Joanna Bryant and Julian Page are redefining the perception of art collectors and dealers within the contemporary art world. They are a collaborative duo supporting and championing established artists and emerging talent through context-led initiatives. By finding spaces and galleries for pop-up exhibitions they dispense with the necessity of maintaining a gallery brand and instead pour their focus into curating exhibitions that stand alone. This format often reveals surprising dialogues as the exhibition is purely focussed on the art work and the curation rather than the galleries identity.
This process has also enabled freedom in the selection and curation of the exhibitions. Their latest offering will be Creative Fury at The Clerkenwell Gallery, London. An alternative showing of works by William Kentridge (b. 1955 Johannesburg) in the context of the Hungarian Cold War artist György Kovásznai (1934-83) and four mid-career contemporary artists, Marcelle Hanselaar, Yvonne Crossley, Kate McCrickard and Cally Shadbolt.
This group exhibition coincides with the Whitechapel Art Gallery’s major exhibition of William Kentridge’s work titled Thick Time. Kentridge is renowned for his animated expressionist drawings and films exploring time, the history of colonialism and the aspirations and failures of revolutionary politics. Thick Time is an exhibition of six large-scale installations where music and drama are ruptured by revolution, exile and scientific advancement.
In contrast Creative Fury is showing just one of Kentridge’s films: 9 Drawings for Projection. Compiled in 2005, this feature length film, composed of nine short animated films, is a social reflection of South Africa 1989 – 2003; spanning the transition from apartheid to democracy. Kentridge’s film begins with a single drawing that he then alters, adds to and adapts bit by bit.

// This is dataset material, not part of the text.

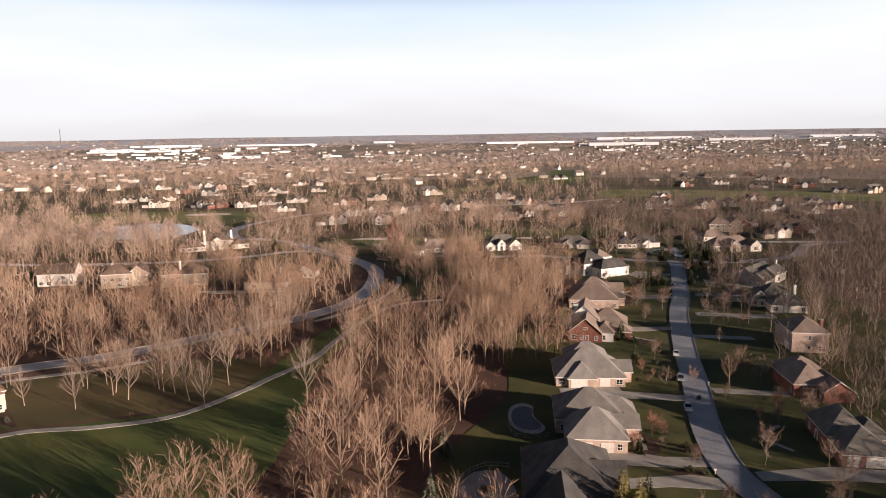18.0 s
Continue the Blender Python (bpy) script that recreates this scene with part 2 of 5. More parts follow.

By photographing every change an accidental narrative appears. It is at once melancholy, graceful and open-ended which is also reflective of the labour intensive working process.
“The first animated films I made were done on the basis of trying to get away from a program in which I could see my life heading out ahead of me. So I decided I had to do something that couldn’t possibly fit into that context, that wasn’t going to be in a gallery – something for my own interest and pleasure.” (William Kentridge)
To understand the curatorial decision to place Kentridge’s work alongside Kovásznai’s it helps to explore the parallels of their lives. Kovásznai was primarily a painter, of both canvases and on the cinema screen. His unique working style also branched out into experimental animation films as he desired personal exploration outside of what was expected and known. In addition his participation and commentary on the political environment around him draws an obvious partnership with Kentridge’s work. A key example being Kovásznai’s works that reflect on the spring and summer of 1968, and the events in Paris and Prague. Paintings are shown from his short film Ca Ira: The song of the French revolution, with Marat, Saint-Just and their companions depicted as increasingly threatening figures looming on the horizon. This is a visual assault that seems very contemporary: reflective of our current political challenges and world conflicts.
Kentridge himself is aware of the parallels:
“..what felt very familiar was kind of the impetus and the essentialness and the emergency of making. That is felt like an emergency. That work has to be made non-stop…. seeing his work, my immediate thought was ‘I want to be back in the studio making something’. There was kind of a collegial fury of creation which is the main thing that I got from him.”
Alongside Kentridge and Kovásznai’s work is a selection of works that all explore similar creative concerns and passions whilst celebrating the artist’s individual paths of interest. From Marcelle Hanselaar’s exploration of human nature in all its animosity and fragility to Yvonne Crossley’s work that relates to the human figure as a way of looking at the relationship between ‘the individual’ and ‘the rest’, both as something to celebrate and as a source of anxiety. These stand strongly alongside Kate McCrikards expressive pieces. She herself states that she “likes the 'honesty' of leaving the struggle of the working process visible.”
The films of Cally Shadbolt finish the group. These operate as animated sketches, a visible thought, and provide a place in which an object can revolve, repeat or change. A perfect complement to the artistic process of Kentridge. Creative Fury is being shown at the Clerkenwell Gallery, Clerkenwell Green, London, EC1R 0DP.